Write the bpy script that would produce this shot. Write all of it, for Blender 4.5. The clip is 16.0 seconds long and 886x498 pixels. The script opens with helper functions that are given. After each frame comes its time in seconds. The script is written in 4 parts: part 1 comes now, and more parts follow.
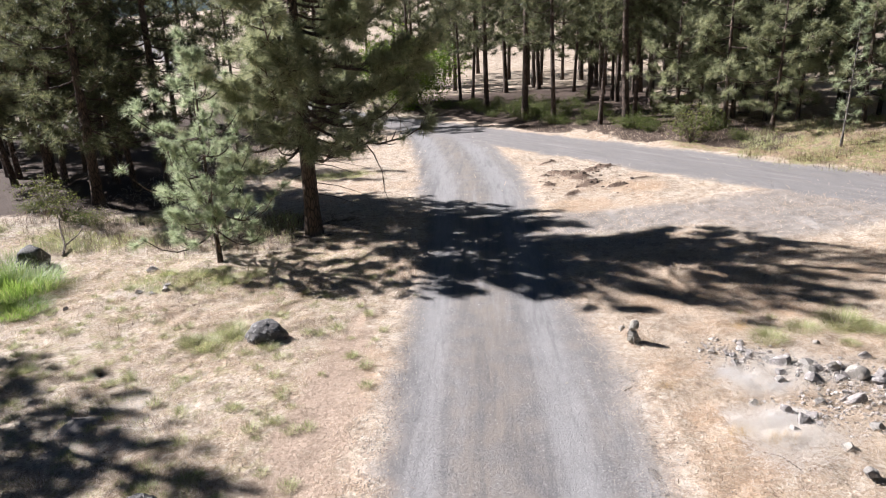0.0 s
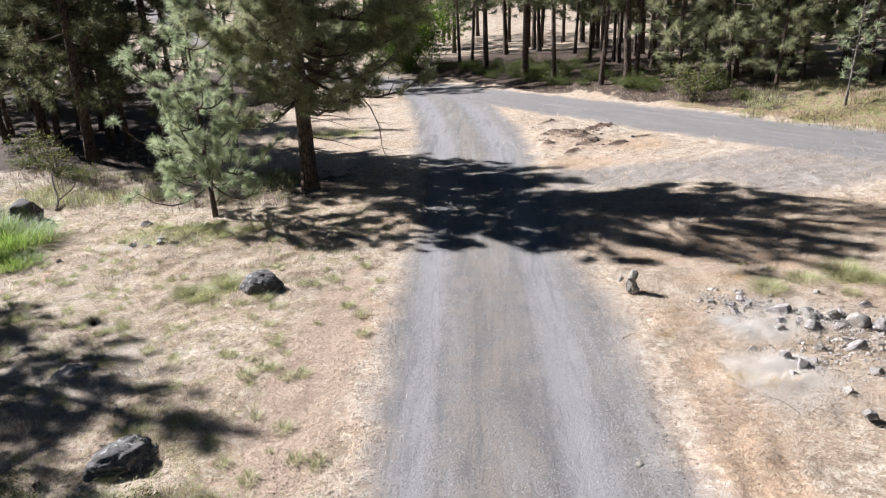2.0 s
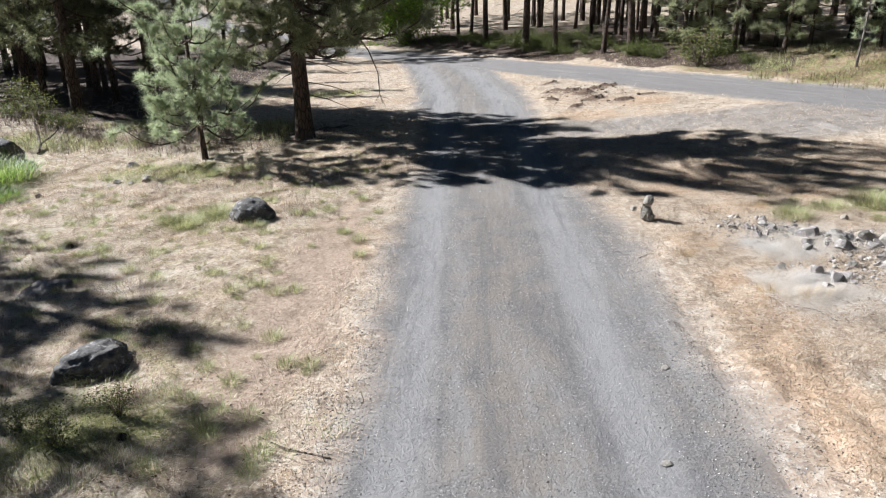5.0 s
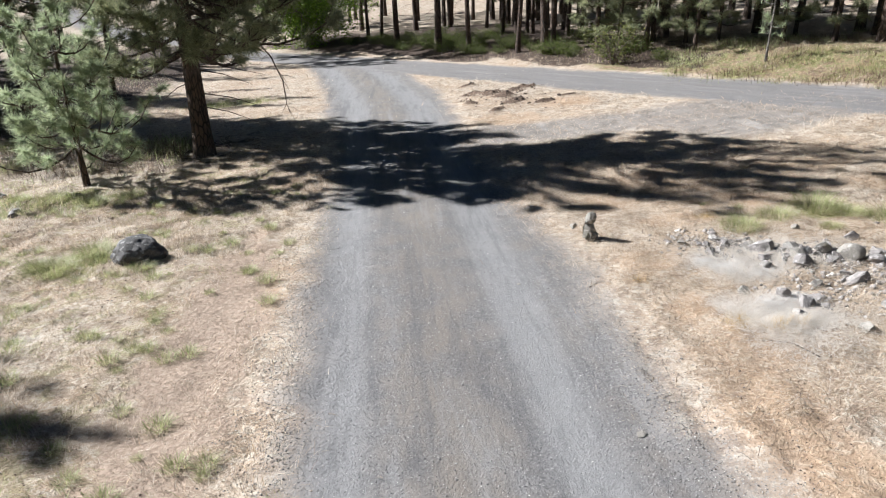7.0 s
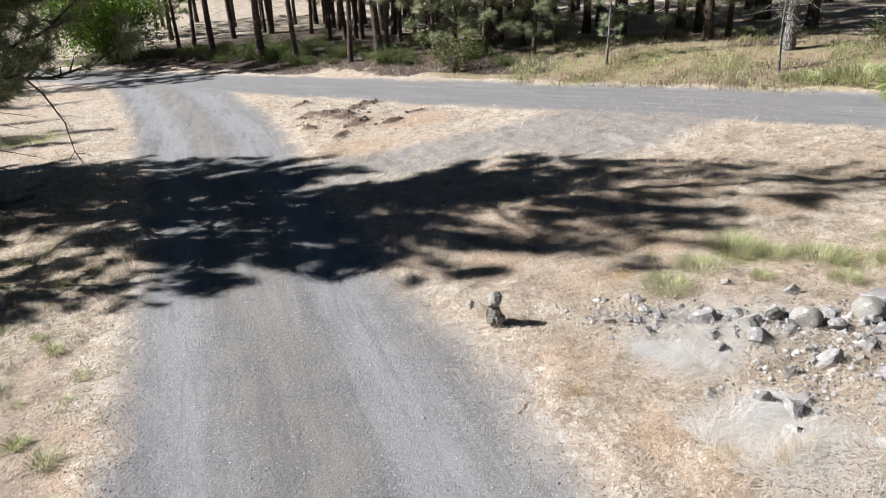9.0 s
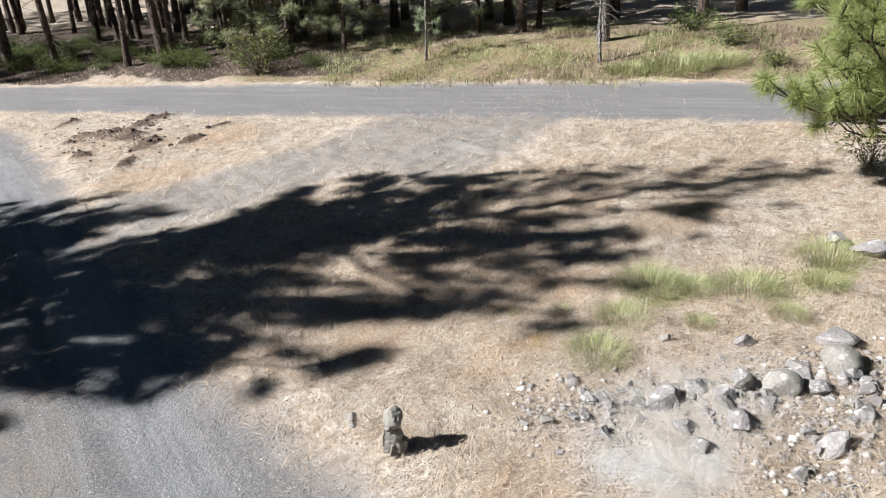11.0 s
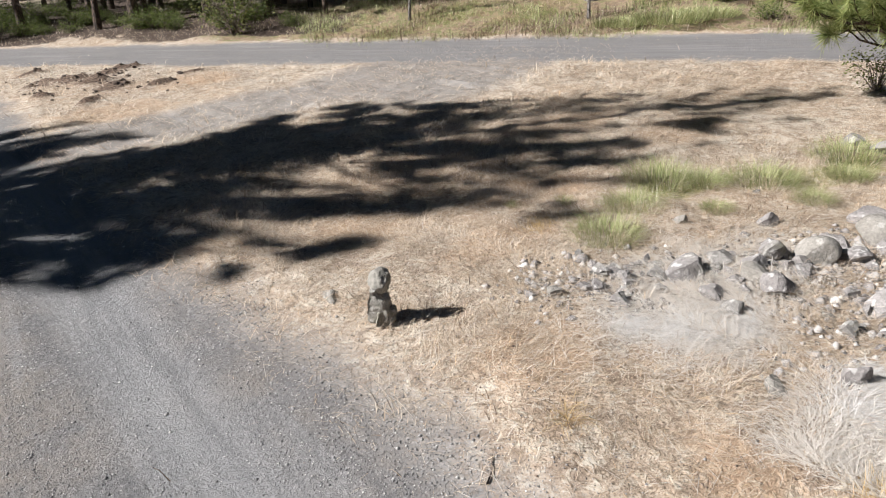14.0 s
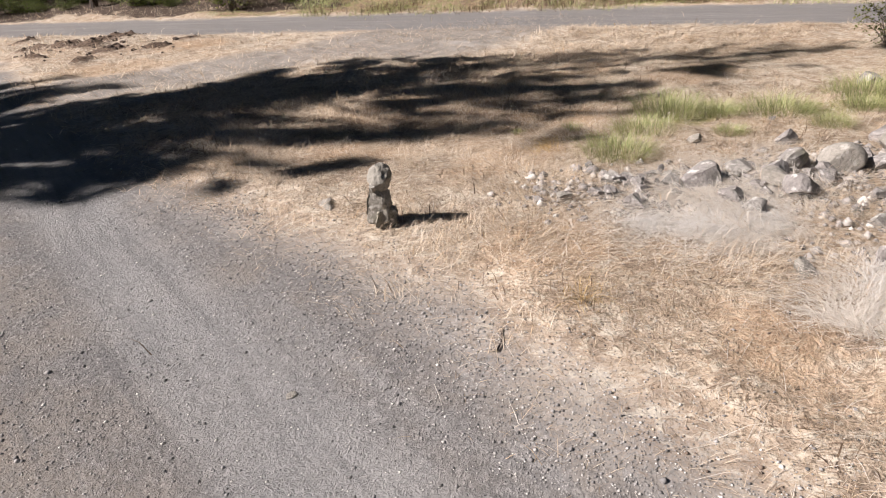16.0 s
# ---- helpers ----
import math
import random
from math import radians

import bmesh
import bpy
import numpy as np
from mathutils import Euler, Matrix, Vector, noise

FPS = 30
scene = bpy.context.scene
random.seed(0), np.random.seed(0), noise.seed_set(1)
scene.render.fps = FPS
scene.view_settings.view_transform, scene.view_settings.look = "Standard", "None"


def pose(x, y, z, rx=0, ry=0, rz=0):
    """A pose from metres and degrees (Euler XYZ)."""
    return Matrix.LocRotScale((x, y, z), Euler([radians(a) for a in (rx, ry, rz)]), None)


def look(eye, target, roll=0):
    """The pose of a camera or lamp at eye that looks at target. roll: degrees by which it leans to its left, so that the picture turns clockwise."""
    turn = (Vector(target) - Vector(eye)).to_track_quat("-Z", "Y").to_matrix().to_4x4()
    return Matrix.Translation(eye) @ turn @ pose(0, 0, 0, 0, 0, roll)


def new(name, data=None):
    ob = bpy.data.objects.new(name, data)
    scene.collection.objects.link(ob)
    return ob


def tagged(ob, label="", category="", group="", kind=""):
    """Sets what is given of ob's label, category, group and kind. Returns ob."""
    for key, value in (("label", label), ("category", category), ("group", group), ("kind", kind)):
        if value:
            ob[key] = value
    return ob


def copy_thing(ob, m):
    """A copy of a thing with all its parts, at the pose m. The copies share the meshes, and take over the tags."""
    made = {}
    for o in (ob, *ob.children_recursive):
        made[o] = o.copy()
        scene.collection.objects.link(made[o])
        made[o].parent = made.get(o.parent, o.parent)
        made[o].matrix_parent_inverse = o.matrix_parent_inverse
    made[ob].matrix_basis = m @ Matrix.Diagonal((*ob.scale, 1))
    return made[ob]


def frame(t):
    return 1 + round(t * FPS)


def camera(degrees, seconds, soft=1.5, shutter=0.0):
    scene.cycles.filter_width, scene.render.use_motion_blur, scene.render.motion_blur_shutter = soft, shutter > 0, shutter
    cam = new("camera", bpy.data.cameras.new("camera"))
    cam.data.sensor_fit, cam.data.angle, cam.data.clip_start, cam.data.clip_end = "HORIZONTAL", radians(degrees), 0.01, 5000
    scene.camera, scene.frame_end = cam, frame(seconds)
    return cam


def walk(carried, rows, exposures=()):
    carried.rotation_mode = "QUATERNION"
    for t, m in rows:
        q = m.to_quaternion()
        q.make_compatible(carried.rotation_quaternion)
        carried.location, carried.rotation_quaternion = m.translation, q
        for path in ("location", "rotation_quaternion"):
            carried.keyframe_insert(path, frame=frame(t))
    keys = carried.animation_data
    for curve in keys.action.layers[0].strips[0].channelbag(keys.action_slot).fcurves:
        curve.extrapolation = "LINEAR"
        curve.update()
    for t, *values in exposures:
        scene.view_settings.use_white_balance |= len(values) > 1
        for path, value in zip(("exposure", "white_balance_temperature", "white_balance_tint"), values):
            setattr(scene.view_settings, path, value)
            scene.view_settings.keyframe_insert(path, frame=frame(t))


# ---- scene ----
cam = camera(67.2, 16.0, soft=1.05)
PATH = [
    (0, (1.814, 5.249, 4.38), (1.704, 7.157, 3.79), -4.4),
    (0.5, (1.824, 5.272, 4.395), (1.71, 7.153, 3.724), -4.4),
    (1, (1.835, 5.282, 4.382), (1.721, 7.16, 3.705), -4.4),
    (1.5, (1.818, 5.291, 4.274), (1.706, 7.169, 3.597), -4.3),
    (2, (1.809, 5.301, 4.063), (1.698, 7.178, 3.383), -4.2),
    (2.5, (1.788, 5.305, 3.875), (1.679, 7.181, 3.191), -4.1),
    (3, (1.758, 5.325, 3.701), (1.651, 7.2, 3.013), -4.0),
    (3.5, (1.718, 5.349, 3.493), (1.614, 7.222, 2.801), -3.8),
    (4, (1.663, 5.391, 3.131), (1.565, 7.262, 2.43), -3.5),
    (4.2, (1.654, 5.414, 3.03), (1.556, 7.283, 2.326), -3.4),
    (6.5, (1.564, 6.231, 2.972), (1.492, 8.1, 2.264), -3.6),
    (7, (1.58, 6.689, 2.978), (1.719, 8.55, 2.258), -4.0),
    (7.5, (1.567, 7.186, 3.016), (1.912, 9.014, 2.282), -4.3),
    (8, (1.598, 7.72, 3.065), (2.081, 9.512, 2.32), -4.4),
    (8.5, (1.64, 8.32, 3.109), (2.204, 10.085, 2.357), -4.6),
    (9, (1.734, 8.943, 3.173), (2.32, 10.7, 2.418), -4.9),
    (9.5, (1.878, 9.582, 3.233), (2.614, 11.275, 2.463), -5.2),
    (10, (2.049, 10.209, 3.341), (2.938, 11.817, 2.551), -5.6),
    (10.2, (2.13, 10.445, 3.371), (3.087, 12.009, 2.573), -5.6),
    (12.3, (2.245, 11.236, 2.505), (3.345, 12.695, 1.693), -3.9),
    (12.5, (2.231, 11.238, 2.514), (3.336, 12.695, 1.706), -3.8),
    (13, (2.251, 11.254, 2.393), (3.357, 12.711, 1.585), -3.8),
    (13.5, (2.206, 11.252, 2.057), (3.313, 12.706, 1.244), -3.7),
    (14, (2.19, 11.259, 1.992), (3.295, 12.712, 1.176), -3.7),
    (14.5, (2.161, 11.266, 1.874), (3.268, 12.719, 1.059), -3.6),
    (15, (2.104, 11.265, 1.563), (3.217, 12.715, 0.752), -3.3),
    (15.5, (2.088, 11.267, 1.382), (3.199, 12.717, 0.568), -3.2),
    (16, (2.121, 11.281, 1.382), (3.231, 12.73, 0.565), -3.3),
]
GRADE = [(0, 1.56, 5600, 18), (1, 1.49, 5570, 17), (2, 1.45, 5510, 16), (3.5, 1.38, 5440, 13), (9.5, 1.36, 5420, 12), (12.5, 1.25, 5520, 12), (13.5, 1.18, 5600, 13), (14.5, 1.17, 5650, 14), (15, 1.13, 5950, 19), (16, 1.11, 5980, 19)]
walk(cam, [(t, look(eye, target, roll)) for t, eye, target, roll in PATH], GRADE)

# ---- light ----
SUN_AZ, SUN_EL = radians(-25.0), radians(37.5)      # way the light travels over the ground; height of the sun
sun_dir = Vector((-math.cos(SUN_AZ) * math.cos(SUN_EL), -math.sin(SUN_AZ) * math.cos(SUN_EL), math.sin(SUN_EL)))
world = bpy.data.worlds.new("sky")
scene.world = world
world.use_nodes = True
sky = world.node_tree.nodes.new("ShaderNodeTexSky")
sky.sky_type, sky.sun_disc = "NISHITA", False
sky.ozone_density, sky.air_density, sky.dust_density = 5.0, 1.3, 0.0
sky.sun_elevation, sky.sun_rotation = SUN_EL, math.atan2(sun_dir.x, sun_dir.y)
background = world.node_tree.nodes["Background"]
background.inputs["Strength"].default_value = 0.0078
world.node_tree.links.new(sky.outputs[0], background.inputs["Color"])
sun = new("sun", bpy.data.lights.new("sun", "SUN"))
sun.data.energy, sun.data.angle, sun.data.color = 5.0, radians(0.55), (1.0, 0.915, 0.765)
sun.matrix_world = look(sun_dir * 60, (0, 0, 0))

# ---- node shorthand ----


def material(name):
    m = bpy.data.materials.new(name)
    m.use_nodes = True
    nt = m.node_tree
    return m, nt, nt.nodes["Principled BSDF"]


def wire(nt, a, b):
    nt.links.new(a, b)


def feed(nt, socket, value):
    if isinstance(value, bpy.types.NodeSocket):
        nt.links.new(value, socket)
    elif isinstance(value, (tuple, list)):
        socket.default_value = (*value, 1.0) if len(value) == 3 and len(socket.default_value) == 4 else value
    else:
        socket.default_value = value


def noise_tex(nt, vec, scale, detail=4.0, rough=0.55, warp=0.0):
    n = nt.nodes.new("ShaderNodeTexNoise")
    feed(nt, n.inputs["Vector"], vec)
    n.inputs["Scale"].default_value, n.inputs["Detail"].default_value = scale, detail
    n.inputs["Roughness"].default_value, n.inputs["Distortion"].default_value = rough, warp
    return n.outputs["Fac"]


def voronoi_tex(nt, vec, scale, feature="F1", out="Distance"):
    n = nt.nodes.new("ShaderNodeTexVoronoi")
    n.feature = feature
    feed(nt, n.inputs["Vector"], vec)
    n.inputs["Scale"].default_value = scale
    return n.outputs[out]


def calc(nt, op, a, b=0.0, clamp=False):
    n = nt.nodes.new("ShaderNodeMath")
    n.operation, n.use_clamp = op, clamp
    feed(nt, n.inputs[0], a)
    feed(nt, n.inputs[1], b)
    return n.outputs[0]


def span(nt, v, a, b, lo=0.0, hi=1.0):
    n = nt.nodes.new("ShaderNodeMapRange")
    n.interpolation_type = "SMOOTHSTEP"
    feed(nt, n.inputs["Value"], v)
    for key, value in zip(("From Min", "From Max", "To Min", "To Max"), (a, b, lo, hi)):
        n.inputs[key].default_value = value
    return n.outputs["Result"]


def blend(nt, fac, a, b, mode="MIX"):
    n = nt.nodes.new("ShaderNodeMix")
    n.data_type, n.blend_type = "RGBA", mode
    feed(nt, n.inputs[0], fac)
    feed(nt, n.inputs[6], a)
    feed(nt, n.inputs[7], b)
    return n.outputs[2]


def ramp(nt, fac, stops):
    n = nt.nodes.new("ShaderNodeValToRGB")
    e = n.color_ramp.elements
    while len(e) < len(stops):
        e.new(0.5)
    for k, (p, c) in enumerate(stops):
        e[k].position, e[k].color = p, (*c, 1.0)
    feed(nt, n.inputs["Fac"], fac)
    return n.outputs["Color"]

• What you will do
The lines from the start of the data through the line that contains "scene = bpy.context.scene" are to be returned exactly, please, with both ends included and every picture left out.

• Result of the exercise
Write the bpy script that would produce this shot. Write all of it, for Blender 4.5. The clip is 16.0 seconds long and 886x498 pixels. The script opens with helper functions that are given. After each frame comes its time in seconds. The script is written in 4 parts: part 1 comes now, and more parts follow.
0.0 s
2.0 s
5.0 s
7.0 s
9.0 s
11.0 s
14.0 s
16.0 s
# ---- helpers ----
import math
import random
from math import radians

import bmesh
import bpy
import numpy as np
from mathutils import Euler, Matrix, Vector, noise

FPS = 30
scene = bpy.context.scene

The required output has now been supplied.